2 – Compete ao Director:
a) Dar execução às disposições legais e às
determinações superiores relativas à organização
e funcionamento do Museu;
b) Convocar as reuniões do conselho consultivo e presidir a elas, com
voto de qualidade;
c) Superintender em todos os serviços e actividades do Museu;
d) Propor, ouvido o conselho consultivo, a nomeação e exoneração
do pessoal;
e) Elaborar anualmente um relatório sobre a vida do Museu, as actividades
prosseguidas e a prosseguir e as necessidades existentes e previsionais.
Artigo 5º
Conselho Consultivo
1 – O Conselho Consultivo é composto pelo director e o máximo de seis vogais nomeados pelo Ministro da Tutela e por dois vogais em representação do Município de Almada e da Área Metropolitana de Lisboa designados pelos órgãos competentes.
2 – Ao Conselho Consultivo compete:
a) Colaborar com o director na orientação geral do Museu;
b) Formular sugestões no sentido do melhoramento dos serviços
e da mais eficiente realização dos objectivos do Museu;
3 – Compete ainda ao Conselho Consultivo apresentar uma proposta de regulamento interno do Museu.
4 – O exercício das funções do vogal do Conselho Consultivo é em princípio gratuito, mas com direito a um abono para despesas a fixar por Portaria.
Artigo 6º
Secção de Administração Geral
1 - A secção de administração geral é o
serviço de apoio do Museu, funcionando junto do Director.
2 - À secção de Administração Geral compete:
a) Assegurar a gestão administrativa e financeira do Museu;
b) Promover a organização e permanente actualização
do cadastro dos imóveis e do inventário dos móveis pertencentes
ao Museu ou na sua posse.
Artigo 7º
Quadro de Pessoal
O Quadro de Pessoal do Museu será o constante de lista nominativa aprovada por despacho do Ministro da Tutela, de igual formalidade dependendo a sua alteração.
Artigo 8º
Pessoal
A gestão, a administração e o provimento do quadro de pessoal do Museu serão feitos de acordo com as disposições legais em vigor.
Capítulo III
Património e Receitas
Artigo 9º
Património
1 - Constituem património do Museu
a) A Sede do Museu constituída pelos edifícios, espaços
e zona de cais da ex-Companhia Portuguesa de Pesca, sitos no Olho de Boi/Ginjal,
na Freguesia de Almada e Concelho de Almada.

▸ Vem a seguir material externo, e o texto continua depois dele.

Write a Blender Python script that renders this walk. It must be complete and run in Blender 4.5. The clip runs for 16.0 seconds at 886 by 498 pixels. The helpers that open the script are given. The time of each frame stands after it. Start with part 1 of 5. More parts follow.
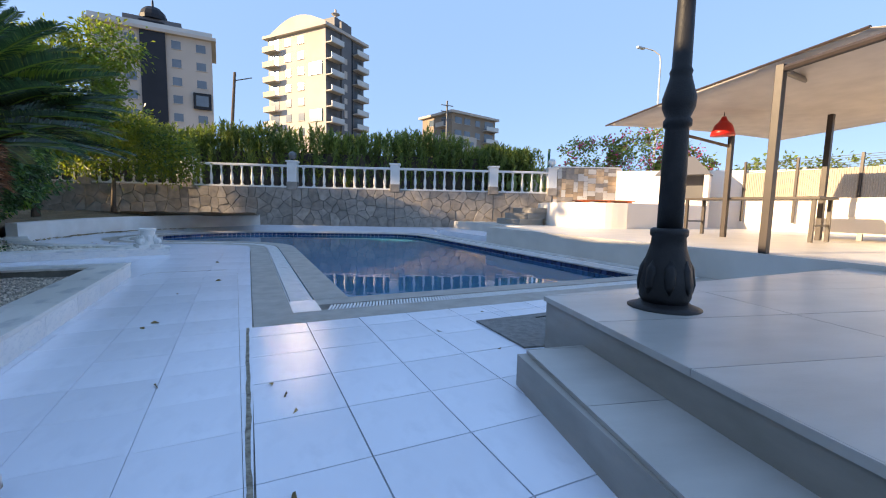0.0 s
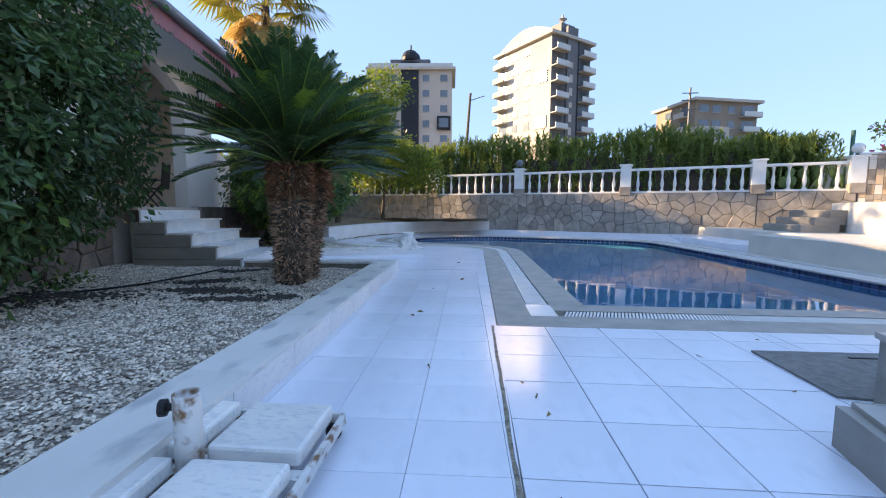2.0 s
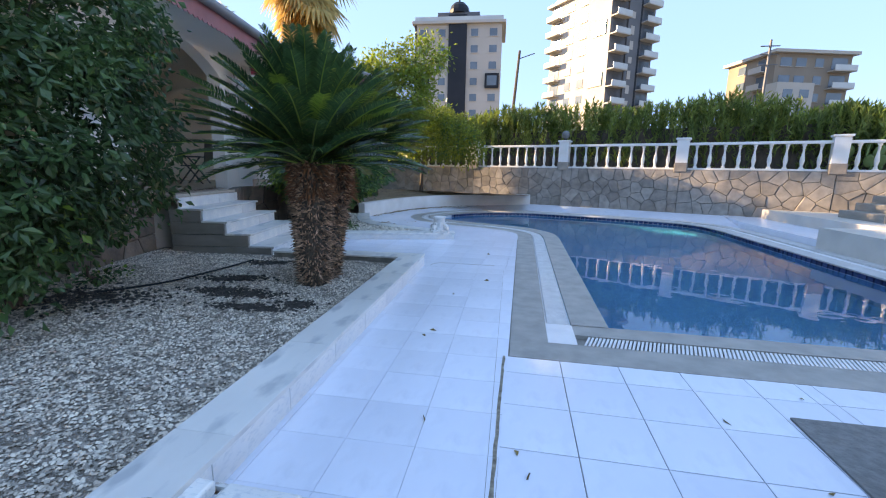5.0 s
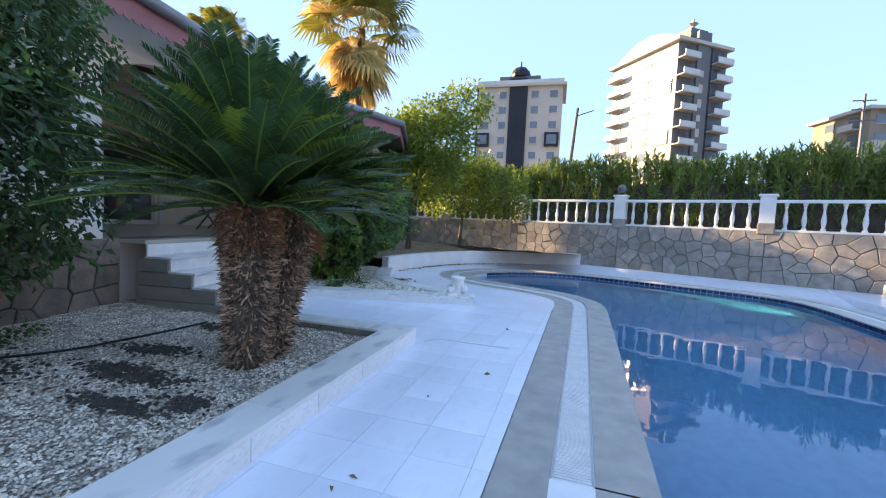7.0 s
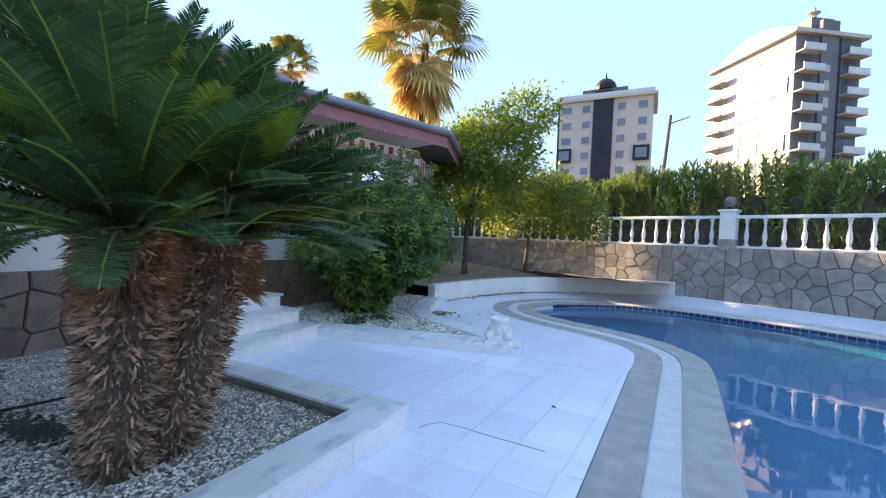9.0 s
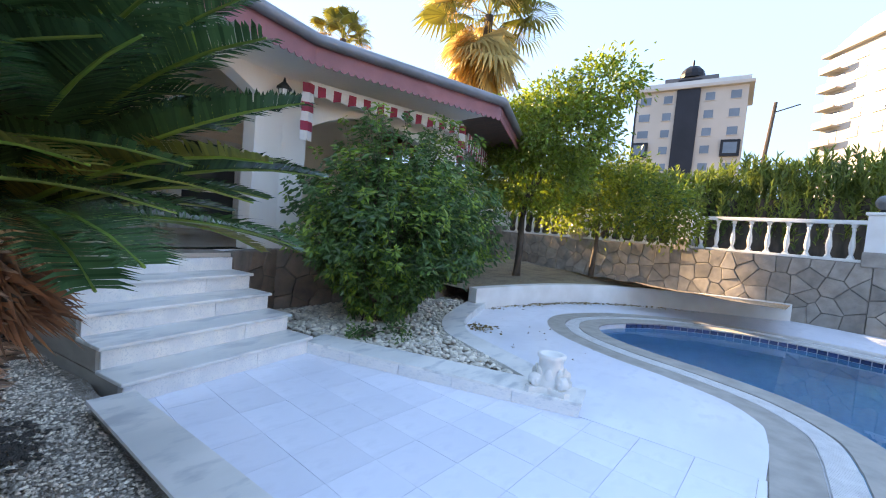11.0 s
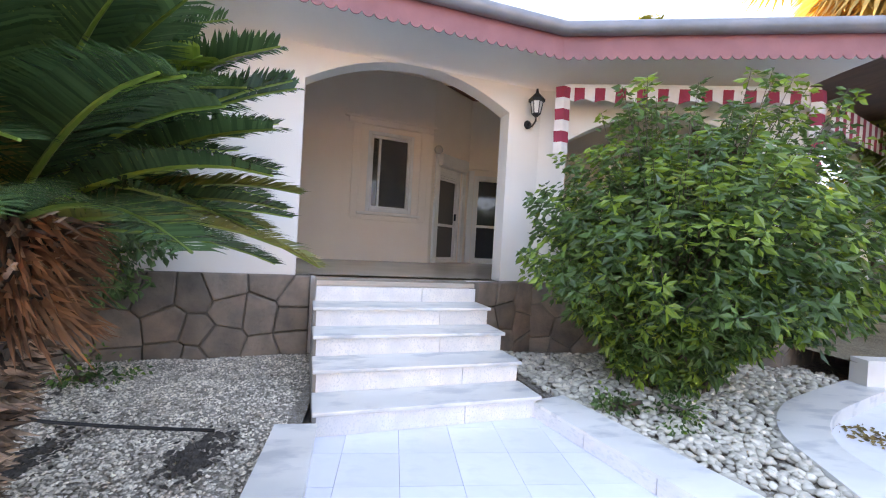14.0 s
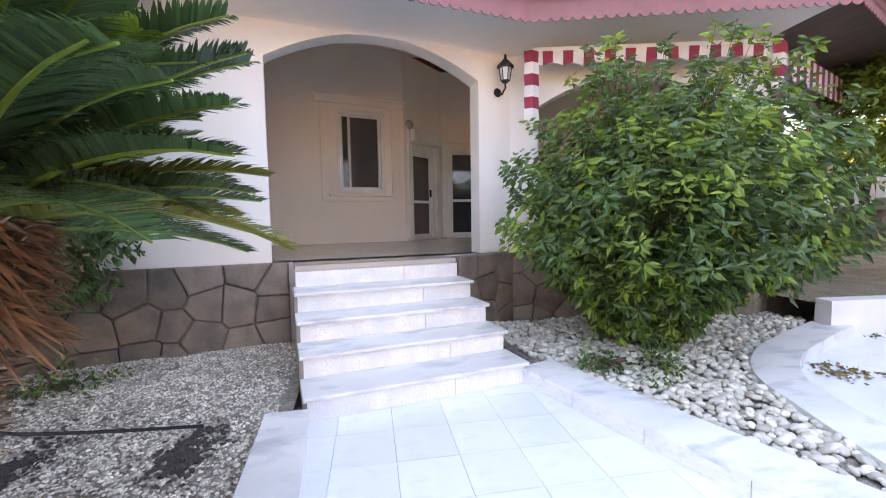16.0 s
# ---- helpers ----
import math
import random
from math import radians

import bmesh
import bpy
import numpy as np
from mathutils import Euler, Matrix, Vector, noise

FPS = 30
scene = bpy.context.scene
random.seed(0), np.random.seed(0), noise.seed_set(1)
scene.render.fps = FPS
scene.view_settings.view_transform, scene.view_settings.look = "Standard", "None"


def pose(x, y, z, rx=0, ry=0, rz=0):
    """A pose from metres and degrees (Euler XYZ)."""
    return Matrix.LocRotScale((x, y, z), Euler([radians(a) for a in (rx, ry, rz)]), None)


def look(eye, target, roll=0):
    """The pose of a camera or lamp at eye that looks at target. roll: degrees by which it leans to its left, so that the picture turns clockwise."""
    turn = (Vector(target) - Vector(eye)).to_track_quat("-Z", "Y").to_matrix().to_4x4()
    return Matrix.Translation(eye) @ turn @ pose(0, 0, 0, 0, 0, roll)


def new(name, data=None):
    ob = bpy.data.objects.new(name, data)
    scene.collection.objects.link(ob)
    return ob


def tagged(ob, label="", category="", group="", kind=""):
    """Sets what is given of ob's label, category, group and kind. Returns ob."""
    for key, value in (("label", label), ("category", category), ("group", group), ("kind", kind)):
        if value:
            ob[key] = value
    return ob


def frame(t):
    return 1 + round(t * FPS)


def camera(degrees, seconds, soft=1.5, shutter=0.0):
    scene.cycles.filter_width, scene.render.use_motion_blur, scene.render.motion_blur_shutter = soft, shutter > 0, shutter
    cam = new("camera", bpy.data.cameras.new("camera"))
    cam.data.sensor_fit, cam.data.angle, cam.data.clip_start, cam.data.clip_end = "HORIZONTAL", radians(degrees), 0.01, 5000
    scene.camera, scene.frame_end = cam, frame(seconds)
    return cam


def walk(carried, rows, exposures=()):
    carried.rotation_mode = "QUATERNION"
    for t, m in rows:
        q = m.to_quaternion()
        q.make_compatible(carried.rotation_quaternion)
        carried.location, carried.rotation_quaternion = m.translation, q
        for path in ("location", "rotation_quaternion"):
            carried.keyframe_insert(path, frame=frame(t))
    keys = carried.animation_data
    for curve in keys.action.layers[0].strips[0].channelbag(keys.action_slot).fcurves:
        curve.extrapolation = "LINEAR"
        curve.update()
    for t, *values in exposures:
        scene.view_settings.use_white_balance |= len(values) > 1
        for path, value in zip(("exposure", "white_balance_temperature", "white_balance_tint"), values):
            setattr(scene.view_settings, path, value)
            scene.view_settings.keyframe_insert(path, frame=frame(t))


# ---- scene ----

b) Os edifícios, construções, maquinaria, ferramentas,
outros objectos e documentos que sejam adquiridos pelo Estado com essa afectação
ou que sejam adquiridos pelo Museu através de verbas próprias.
c) Os materiais de qualquer tipo que resultem da sua actividade.
d) Os materiais de qualquer tipo que adquira por herança ou doação.
2 - O Museu poderá aceitar em depósito materiais e colecções que caibam dentro das suas atribuições.
Artigo 10º
Receitas
Constituem receitas do Museu:
a) As verbas para ele inscritas no Orçamento do Estado;
b) O produto das vendas de publicações ou outros materiais produzidos
pelo Museu;
c) Os subsídios, donativos ou legados de entidades públicas ou
privadas;
d) Quaisquer outras receitas atribuídas por lei ou autorizadas pelo Ministro
da Tutela.
Capítulo IV
Comissão Instaladora
Artigo 11º
Comissão Instaladora
1 - No prazo de 30 dias após a publicação da presente
lei, o Ministério da Cultura procederá à constituição
de uma Comissão Instaladora, com a seguinte composição:
a) Um representante do Ministério da Cultura.
b) Um representante do Instituto Português de Museus.
c) Um representante da Área Metropolitana de Lisboa.
d) Um representante do Município de Almada
2 - No prazo de 60 dias após a sua entrada em funcionamento, a Comissão Instaladora apresentará uma proposta de diploma regulamentar e uma relação dos materiais e documentos a incorporar no Museu.
Capítulo V
Disposições finais e transitórias
Artigo 12º
Disposições finais e transitórias
1 - O Ministério da Tutela tomará as providências necessárias
para, no prazo de 60 dias a contar da apresentação das propostas
da Comissão Instaladora:
a) Instalar os órgãos do Museu;
b) Proceder à transferência do património a que se refere
a alínea a) do n.º 1 do artigo 9º;
2 – O regulamento interno do Museu será aprovado por Portaria do Ministério da Tutela.
Artigo 13º
Entrada em vigor
A presente lei, na parte relativa à alínea a) do artigo 10º deste diploma, entra em vigor com a aprovação do próximo Orçamento do Estado.